Thursday, December 1, 2011

Thankful Thursday & Happy December!

Happy December! My favorite month for the other 11 months of the year, and then once its here I feel panic...like all the rest of the world has found out how awesome Christmastime is and they're trying to steal it away from me! I love Christmas music, the spirit of giving, the love, the whole shebang the most January-November ♥


This year is different though. I feel like this will be the most amazing, special Christmas ever....no big plans, no secret surprises, I just feel like I've been SO blessed this year and that a blessed Christmas is coming for my loved ones.

Onto Thankful Thursday:
Today, I'm most thankful for knowing what it feels like to be a blessing to someone who will never find out! I'm so overjoyed and blessed to be able to bless others this season that my heart wants to burst out in song. David's office adopted an Angel Tree child--a child within our community whose family cannot afford to buy Christmas presents. As we've been picking things out for her, I feel so blessed, that, even though I'm far from rich, I am able to buy a couple of outfits and some art supplies, a pair of shoes, a warm blanket...for this child I'll never know and who will certainly never know me. I don't need to know her, I don't want recognition...I'm blessed to know that all over the country there are people like me doing the same thing for children they'll never meet. I'm so thankful to be part of something so good, and loving, and selfless. I'm thankful that I've been put in a place to give with a faithful heart. I'm thankful that this child will not wake up Christmas morning and feel left out or lonely, and that her parents won't feel ashamed to have nothing under their tree.

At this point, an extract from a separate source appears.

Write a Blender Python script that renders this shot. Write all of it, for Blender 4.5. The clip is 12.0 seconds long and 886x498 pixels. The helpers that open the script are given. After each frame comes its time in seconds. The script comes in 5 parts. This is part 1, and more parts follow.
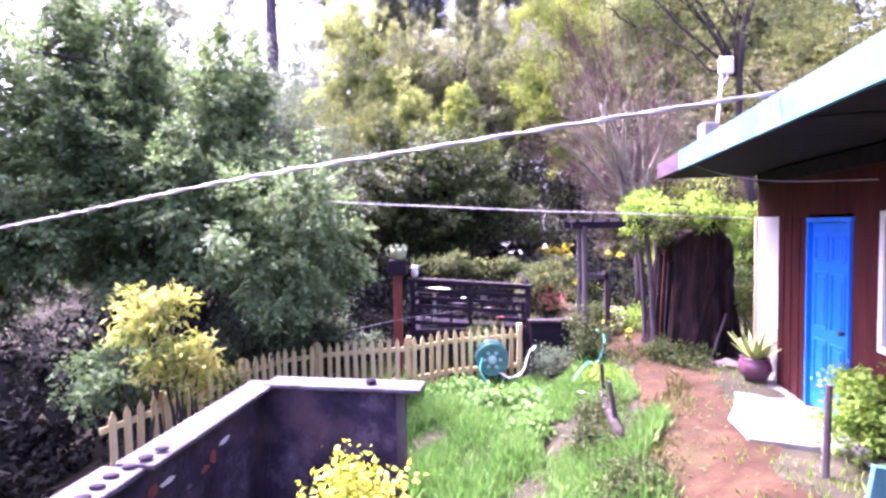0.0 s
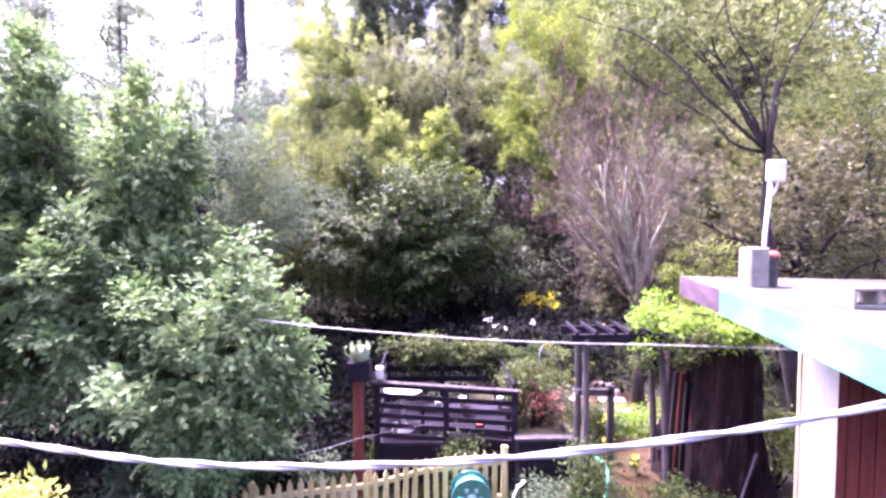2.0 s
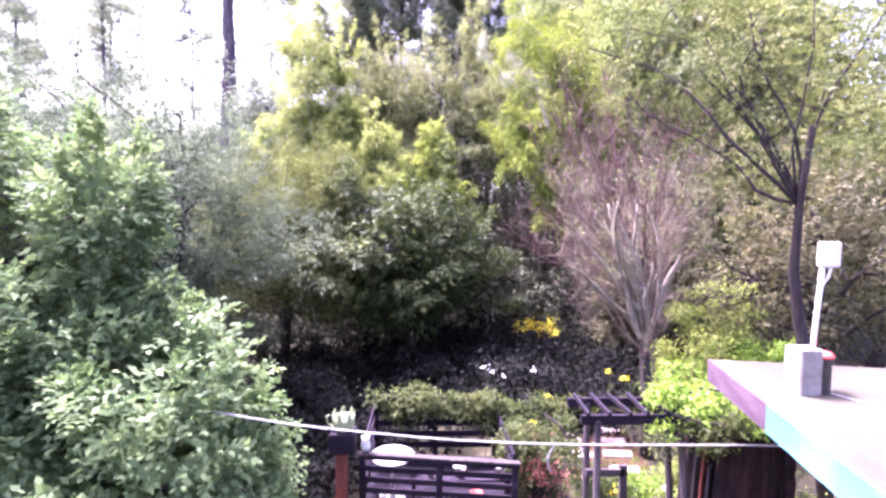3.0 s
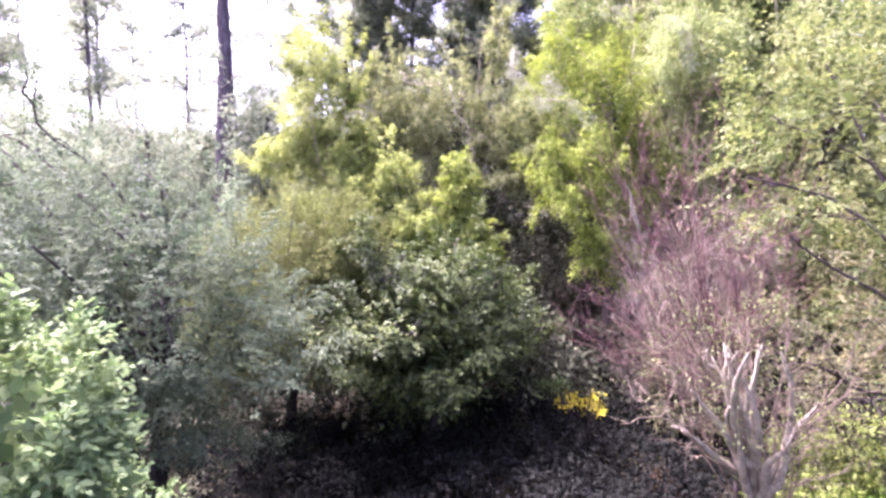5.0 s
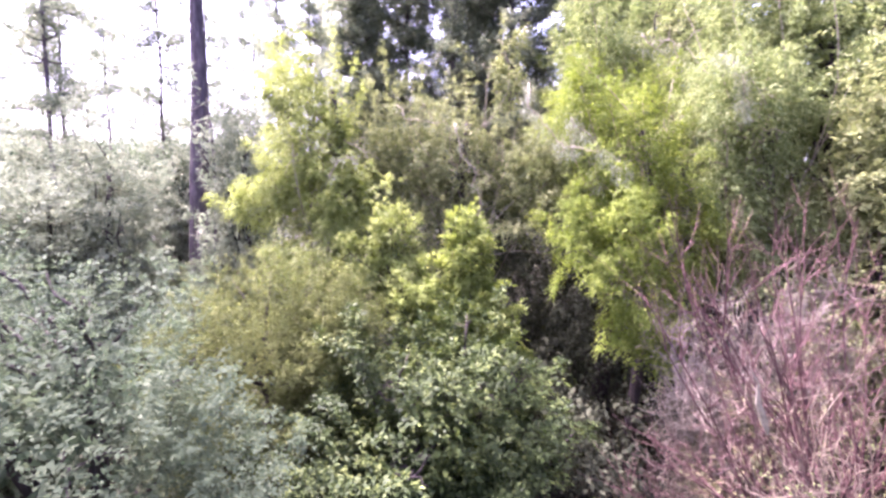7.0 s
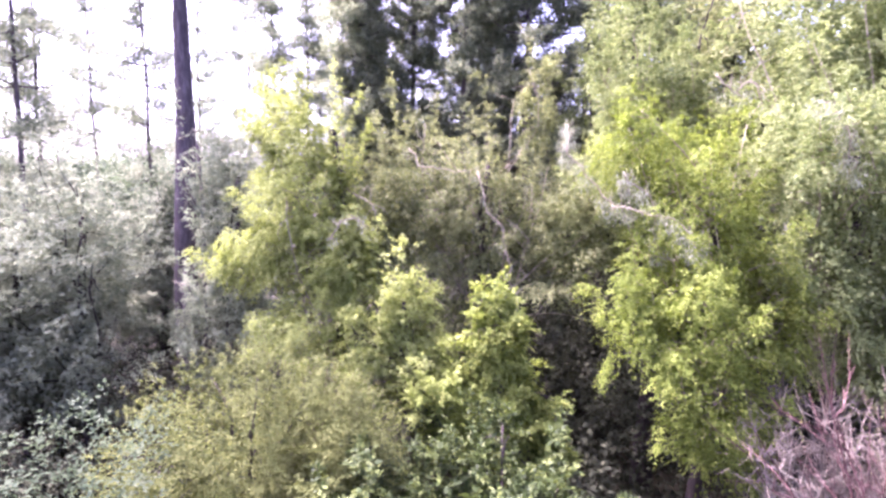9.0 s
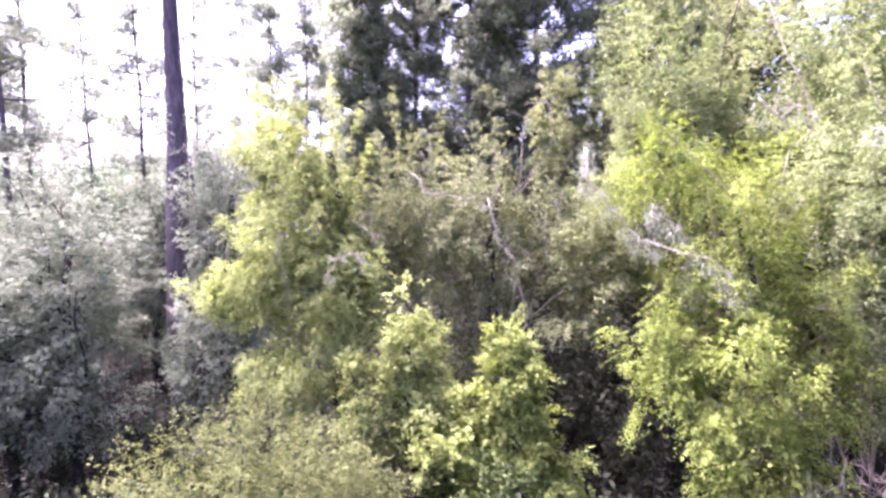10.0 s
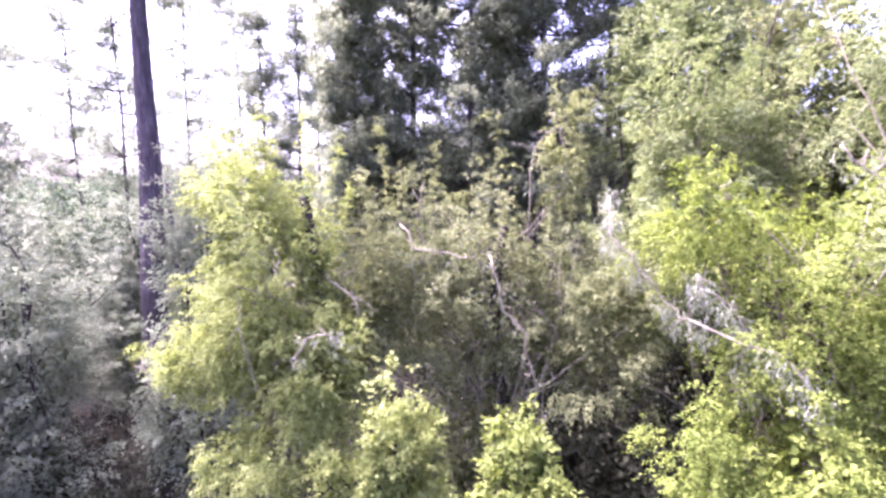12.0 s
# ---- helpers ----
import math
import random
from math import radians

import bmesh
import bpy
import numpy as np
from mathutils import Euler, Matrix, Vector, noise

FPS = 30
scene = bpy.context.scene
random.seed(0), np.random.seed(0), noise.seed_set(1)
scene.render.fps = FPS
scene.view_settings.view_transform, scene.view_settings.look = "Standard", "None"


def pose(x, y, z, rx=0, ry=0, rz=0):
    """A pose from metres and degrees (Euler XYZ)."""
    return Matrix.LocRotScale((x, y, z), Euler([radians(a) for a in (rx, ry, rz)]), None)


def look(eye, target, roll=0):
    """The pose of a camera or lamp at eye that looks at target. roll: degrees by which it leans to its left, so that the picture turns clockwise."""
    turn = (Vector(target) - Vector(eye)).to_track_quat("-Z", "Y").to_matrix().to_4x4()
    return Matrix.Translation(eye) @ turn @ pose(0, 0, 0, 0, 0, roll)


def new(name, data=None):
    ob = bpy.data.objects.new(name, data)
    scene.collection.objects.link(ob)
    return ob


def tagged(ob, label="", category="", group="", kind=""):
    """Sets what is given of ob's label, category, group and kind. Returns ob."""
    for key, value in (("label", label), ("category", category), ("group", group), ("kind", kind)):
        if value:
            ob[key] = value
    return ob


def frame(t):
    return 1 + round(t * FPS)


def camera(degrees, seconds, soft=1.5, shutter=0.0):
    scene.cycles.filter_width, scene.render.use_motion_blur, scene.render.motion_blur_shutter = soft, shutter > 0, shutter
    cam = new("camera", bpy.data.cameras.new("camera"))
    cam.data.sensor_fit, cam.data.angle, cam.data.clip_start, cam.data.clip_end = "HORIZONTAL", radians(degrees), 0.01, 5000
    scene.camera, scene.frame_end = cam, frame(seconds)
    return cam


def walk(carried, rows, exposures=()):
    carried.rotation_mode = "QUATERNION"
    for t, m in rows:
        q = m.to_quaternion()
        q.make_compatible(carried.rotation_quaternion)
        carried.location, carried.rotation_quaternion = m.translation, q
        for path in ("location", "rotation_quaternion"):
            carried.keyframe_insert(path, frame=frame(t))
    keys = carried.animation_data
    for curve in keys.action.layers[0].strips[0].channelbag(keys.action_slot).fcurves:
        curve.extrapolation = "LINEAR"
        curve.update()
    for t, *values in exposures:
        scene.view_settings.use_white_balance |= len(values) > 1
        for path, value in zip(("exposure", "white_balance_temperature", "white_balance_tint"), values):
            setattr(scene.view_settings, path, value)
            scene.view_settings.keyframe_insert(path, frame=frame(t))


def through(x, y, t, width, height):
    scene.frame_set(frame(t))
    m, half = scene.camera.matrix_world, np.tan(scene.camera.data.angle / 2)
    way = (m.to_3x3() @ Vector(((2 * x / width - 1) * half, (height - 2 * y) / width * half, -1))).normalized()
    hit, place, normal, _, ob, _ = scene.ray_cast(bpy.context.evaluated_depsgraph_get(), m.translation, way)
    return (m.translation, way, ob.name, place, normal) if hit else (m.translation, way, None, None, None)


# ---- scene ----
cam = camera(84.6, 12.0, soft=2.7)
PATH = [
    (0, (0.271, 0.042, 1.889), (0.238, 2.04, 1.797), -1),
    (0.5, (0.268, 0.445, 2.258), (0.257, 2.443, 2.165), -1),
    (1, (0.285, 0.855, 2.62), (0.319, 2.852, 2.533), -0.7),
    (1.5, (0.335, 1.245, 2.996), (0.38, 3.242, 2.9), -0.3),
    (2, (0.37, 1.65, 3.378), (0.423, 3.646, 3.278), 0),
    (2.5, (0.41, 2.055, 3.768), (0.477, 4.051, 3.665), 0.4),
    (3, (0.39, 2.475, 4.2), (0.467, 4.47, 4.081), 0.4),
    (5, (-0.348, 4.762, 6.307), (-0.272, 6.751, 6.109), 0.7),
    (5.5, (-0.42, 5.426, 6.758), (-0.333, 7.414, 6.553), 0.9),
    (6, (-0.513, 6.08, 7.215), (-0.402, 8.066, 7.009), 1),
    (6.5, (-0.605, 6.697, 7.682), (-0.483, 8.682, 7.474), 1),
    (7, (-0.684, 7.3, 8.143), (-0.569, 9.285, 7.928), 0.8),
    (9, (-1.132, 9.84, 9.679), (-1.016, 11.826, 9.473), 0.5),
    (9.5, (-1.168, 10.44, 10.04), (-1.057, 12.427, 9.833), 0.3),
    (10, (-1.185, 10.99, 10.405), (-1.079, 12.976, 10.196), 0.2),
    (10.5, (-1.165, 11.52, 10.755), (-1.068, 13.506, 10.542), 0),
    (11, (-1.1, 12.02, 11.05), (-1.004, 14.006, 10.836), -0.2),
    (11.5, (-0.97, 12.53, 11.32), (-0.886, 14.517, 11.106), -0.45),
    (12, (-0.785, 13.046, 11.58), (-0.712, 15.032, 11.363), -0.7),
]
walk(cam, [(t, look(eye, target, roll)) for t, eye, target, roll in PATH], [(0.0, 3.66, 5440, 62), (3.0, 3.68, 5500, 56), (6.0, 3.44, 5720, 50), (9.0, 3.40, 5600, 55), (12.0, 3.33, 5500, 57)])

# ---- light ----
SUN_AZ, SUN_EL = -52.0, 62.0          # degrees from +y towards +x, and above the horizon
sun_dir = Vector((math.sin(radians(SUN_AZ)) * math.cos(radians(SUN_EL)),
                  math.cos(radians(SUN_AZ)) * math.cos(radians(SUN_EL)), math.sin(radians(SUN_EL))))
world = bpy.data.worlds.new("sky")
scene.world = world
world.use_nodes = True
wn = world.node_tree
sky = wn.nodes.new("ShaderNodeTexSky")
sky.sky_type = 'NISHITA'
sky.sun_disc = False
sky.sun_elevation, sky.sun_rotation = radians(SUN_EL), radians(SUN_AZ % 360)
sky.air_density, sky.dust_density, sky.ozone_density = 0.7, 8.0, 1.0
wn.links.new(sky.outputs[0], wn.nodes["Background"].inputs[0])
wn.nodes["Background"].inputs[1].default_value = 0.15
lamp = bpy.data.lights.new("sun", 'SUN')
lamp.energy, lamp.angle, lamp.color = 2.8, radians(14.0), (1.0, 0.96, 0.9)
sun = new("sun", lamp)
sun.matrix_world = look(sun_dir * 60, (0, 0, 0))


# ---- materials ----
def nodes_of(name):
    m = bpy.data.materials.new(name)
    m.use_nodes = True
    return m, m.node_tree.nodes, m.node_tree.links, m.node_tree.nodes["Principled BSDF"]


def ramp_node(n, stops):
    r = n.new("ShaderNodeValToRGB")
    while len(r.color_ramp.elements) < len(stops):
        r.color_ramp.elements.new(0.5)
    for e, (p, c) in zip(r.color_ramp.elements, stops):
        e.position, e.color = p, (*c, 1)
    return r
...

The tree, the presents, the songs--that doesn't make Christmas--the blessings do! And you never know who you're being a blessing to at any given time...

I'm thankful that even when I don't always know where I'm going, God puts me exactly where I need to be! This is truth in health, relationships, with strangers, with friends, at the grocery store...every day! I'm thankful that I'm blessed and able to recognize it and I hope to pass it on.